O patriarcado e a nossa finitude

A força do patriarcado resulta em alguns papéis sociais pré-definidos. Nele, a glória, o poder e a fortuna são ensinados aos homens, enquanto a dor, a tristeza ou dúvida são assuntos femininos. Entendo que esse papel masculino destrói toda a capacidade do homem em sentir. Sentir dor, angústia, dúvida ou perda. Homens crescem sem desenvolver esses sentimentos, sem saber encará-los de frente, sem saber superá-los.

Foto de @Doug88888 no Flickr em CC, alguns direitos reservados.

O patriarcado cria os homens para a glória e nunca para a derrota embora isso faça parte da vida. Perder faz parte de ser um ser humano e o patriarcado retira dos homens esse direito. Cabe a mulher então o papel de lidar com todos os percalços em que o homem não foi preparado para dialogar. E desses papéis os mais difíceis de se exercer são: o início da vida, a rotina e a morte.

Já falamos bastante sobre questões do início da vida e também sobre a administração de tarefas domésticas nesse blog. Agora quero falar sobre a morte.

A morte é um assunto tabu da nossa geração. Talvez porque evoluímos cientificamente e não há mais tantos mistérios como no passado. Hoje a tecnologia diz exatamente a causa da doença, assim como a causa da morte.

A morte é banalizada na mídia. Matam-se vários nas catástrofes dos filmes blockbusters. Matam-se vários com armas super poderosas construídas com essa finalidade. É sempre a exposição do poder e da força, mantendo assim o argumento de glória do patriarcado. Os corpos enfileiram-se nos noticiários de tv banalizando quaisquer ato de força genocida. Matar o ser humano é exibido pela mídia como algo trivial, ou sensacionalista, mas de fato não o deveria ser.

Encarar a morte e falar sobre esse assunto é algo que sempre constrange as pessoas. Nossa sociedade fica quase nos dizendo que somos imortais. Nossas máquinas, nossa tecnologia, nossa soberania como seres evoluídos. E adivinhe? Não somos, porque não sabemos lidar sequer com a vida, que dirá com a morte.

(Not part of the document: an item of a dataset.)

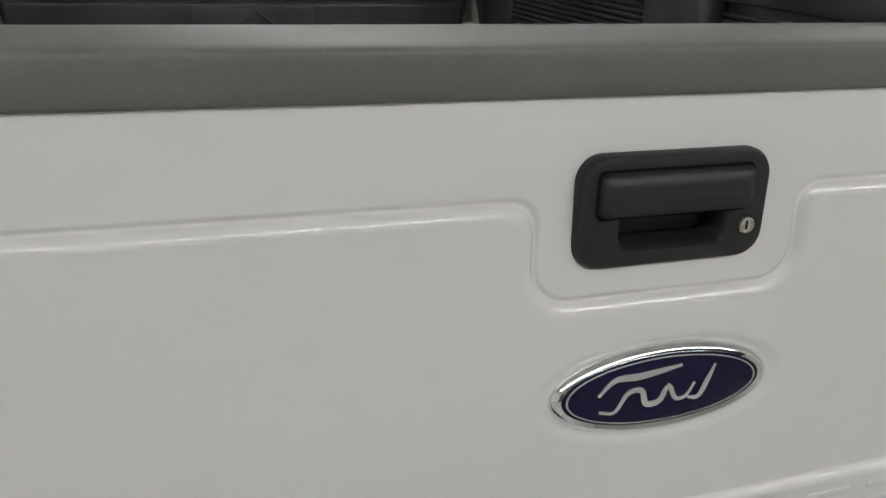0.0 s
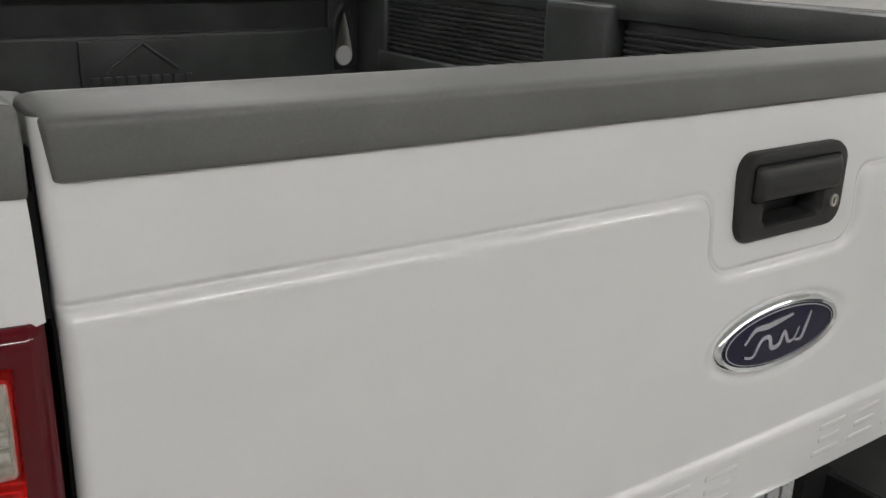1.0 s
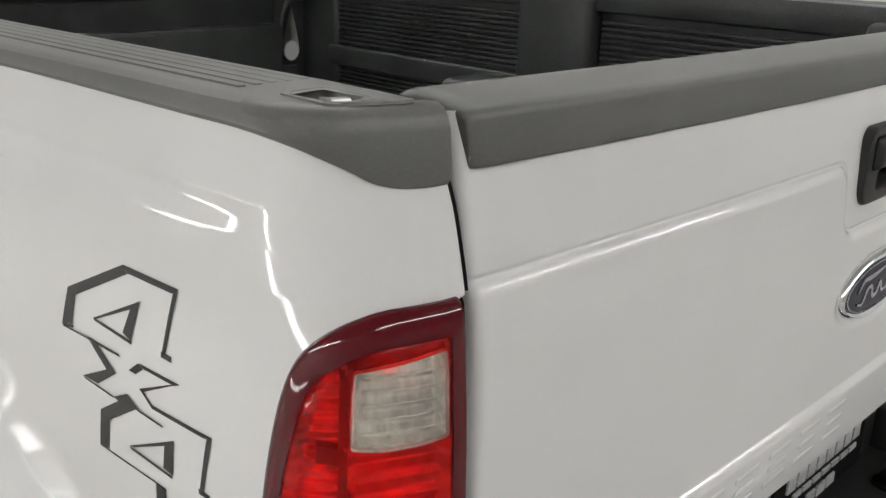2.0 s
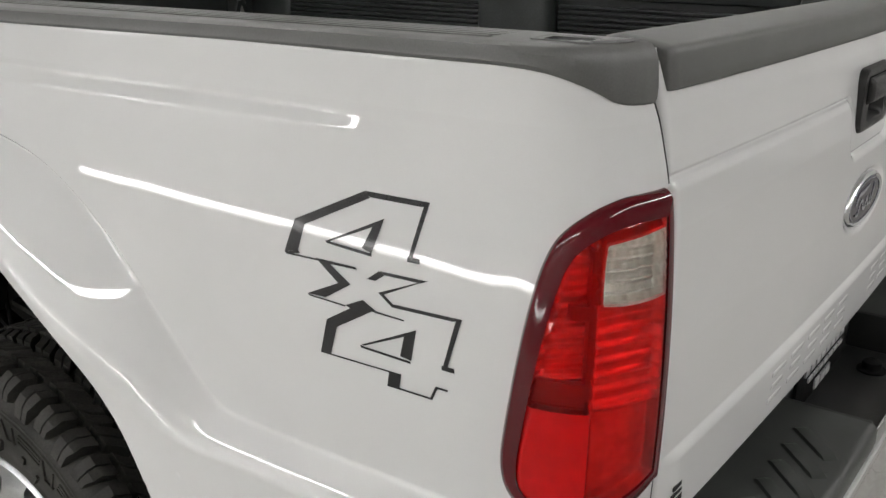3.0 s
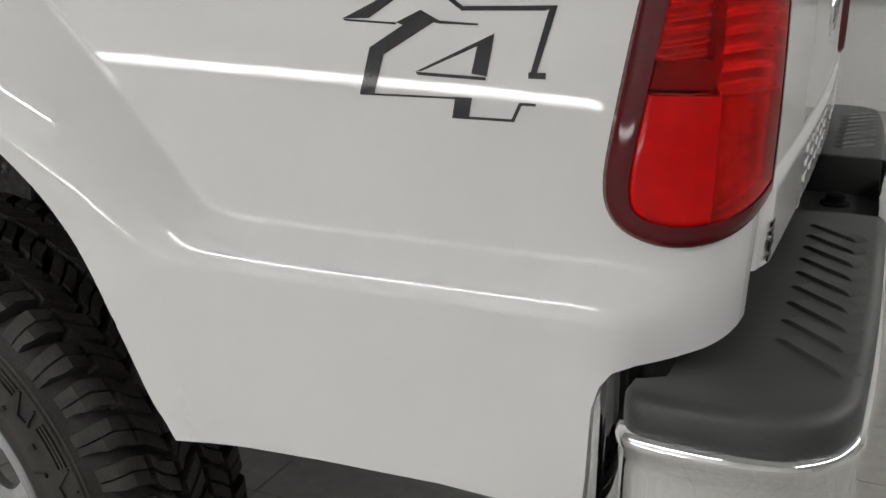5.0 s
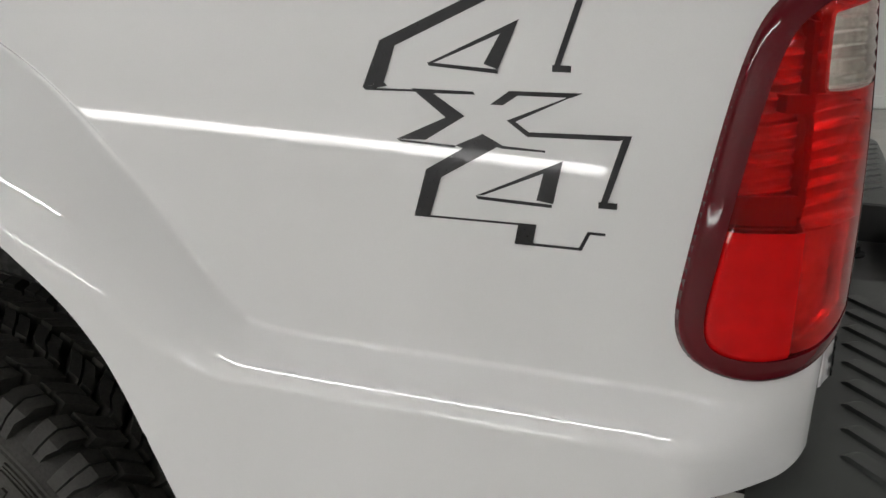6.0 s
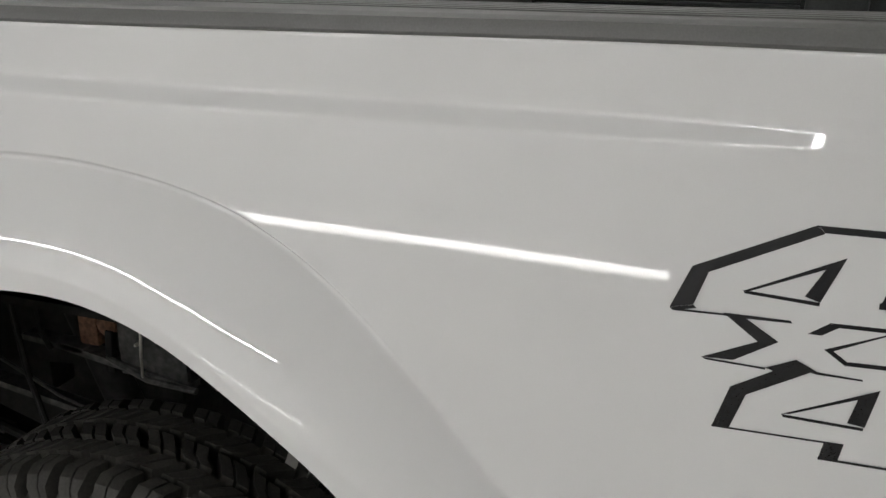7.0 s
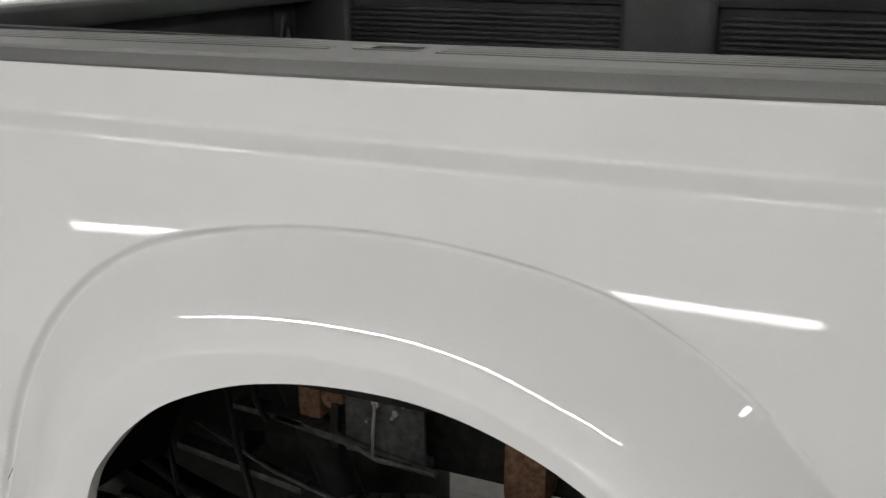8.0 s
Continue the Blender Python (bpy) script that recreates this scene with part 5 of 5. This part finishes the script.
# ---- column and ledge at the far wall ----
col = tagged(empty("column", (5.6, 0.4, FLOOR_Z)), "round white painted column by the wall", "column")
part("shaft", tube([(5.6, 0.4, FLOOR_Z), (5.6, 0.4, ZC)], 0.11, 32), WALL, col)
tagged(part("trim", box(X1 - 0.06, X1, -6.9, 9.4, 0.92, 0.98, 0.008), WALL), "white wall ledge with a rounded edge", "trim", kind="structure")
tagged(part("baseboard", box(X1 - 0.02, X1, -6.9, 9.4, FLOOR_Z, FLOOR_Z + 0.1, 0.004), WALL), "low white skirting along the wall", "baseboard", kind="structure")

# ---- floor tiles ----
TILE, TX, TY = 0.305, 0.468, -0.14


def tile_mesh():
    h = TILE / 2 - 0.0011
    low = [(sx * h, sy * h, -0.005) for sx, sy in ((-1, -1), (1, -1), (1, 1), (-1, 1))]
    top = [(x * 0.996, y * 0.996, 0.0) for x, y, z in low]
    edge = [(x, y, -0.0006) for x, y, z in low]
    faces = [(8, 9, 10, 11)] + [(a + k, a + (k + 1) % 4, a + 4 + (k + 1) % 4, a + 4 + k) for a in (0, 4) for k in range(4)]
    return low + edge + top, faces


tile_verts, tile_faces = tile_mesh()
tile_me = mesh_of(tile_verts, tile_faces, False, "tile")
tile_me.materials.append(FLOOR)
rest_verts, rest_faces = [], []
tile_rng = random.Random(8)
for i in range(math.ceil((X0 - TX) / TILE), math.floor((X1 - TX) / TILE)):
    for j in range(math.ceil((Y0 - TY) / TILE), math.floor((Y1 - TY) / TILE)):
        x, y, z = TX + (i + 0.5) * TILE, TY + (j + 0.5) * TILE, FLOOR_Z + tile_rng.uniform(-0.0008, 0.0)
        if 0 <= i < 18 and -10 <= j < 6:
            tile = new("tile", tile_me)
            tile.location = (x, y, z)
            tile.parent = floor
        else:
            o = len(rest_verts)
            rest_verts += [(a + x, b + y, c + z) for a, b, c in tile_verts]
            rest_faces += [tuple(o + k for k in f) for f in tile_faces]
tagged(part("floor_tiles", mesh_of(rest_verts, rest_faces, False), FLOOR, floor), kind="stuff")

Quer deixar uma pessoa sem graça? Introduza sua experiência com a morte de alguma pessoa ao qual você tenha vivenciado. A morte é sempre algo que constrange. A perda da vida se resume a um assunto exclusivamente privado. E por quê? Porque nossa sociedade foi construída num modelo onde quem sente é perdedor. “É mulherzinha”. Nós não desenvolvemos o direito da dor, o direito da perda. O direito de encarar a própria finitude. O direito de questionar seus limites, seu fim.

Então, nesse modelo social, sempre cabe a mulher o papel de cuidar, de sentir. Quando um filho morre é a mãe que lidará com a finitude do corpo. Ela escolherá as roupas, fará o reconhecimento do corpo. Ao pai, cabe o processo burocrático como o pagamento da funerária. Quando os pais morrem, normalmente uma das filhas encabeça o processo funerário. E pela a expectativa de vida dos homens ser menor, consequentemente é mais comum que as mulheres enterrem seus companheiros.

O início da vida está diretamente relacionado com a morte. Há o medo do parto, há o medo da sobrevivência pós-parto. Um dos medos comuns das mulheres após o nascimento do filho é que este pare de respirar durante a noite. A vida em si é algo muito frágil e a participação nesse processo é essencial a todxs para que possamos entender e valorizá-la.

Não é a toa que os homens se afastam de todo esse processo. Encará-lo é perceber o quanto a sua própria vida é frágil e o patriarcado não permite isso. É essencial que todos nós participemos e falemos sobre isso. Desmistificar a morte, encará-la de frente, assumir sua dor, falar sobre o assunto não só é essencial para todos nós, como também humaniza nossa relação com o mundo. É importante que saibamos como fazê-lo e não nos alienemos de forma infantil sobre o assunto. Porque quer você queira ou não, se você vive, lidar com a morte é inevitável.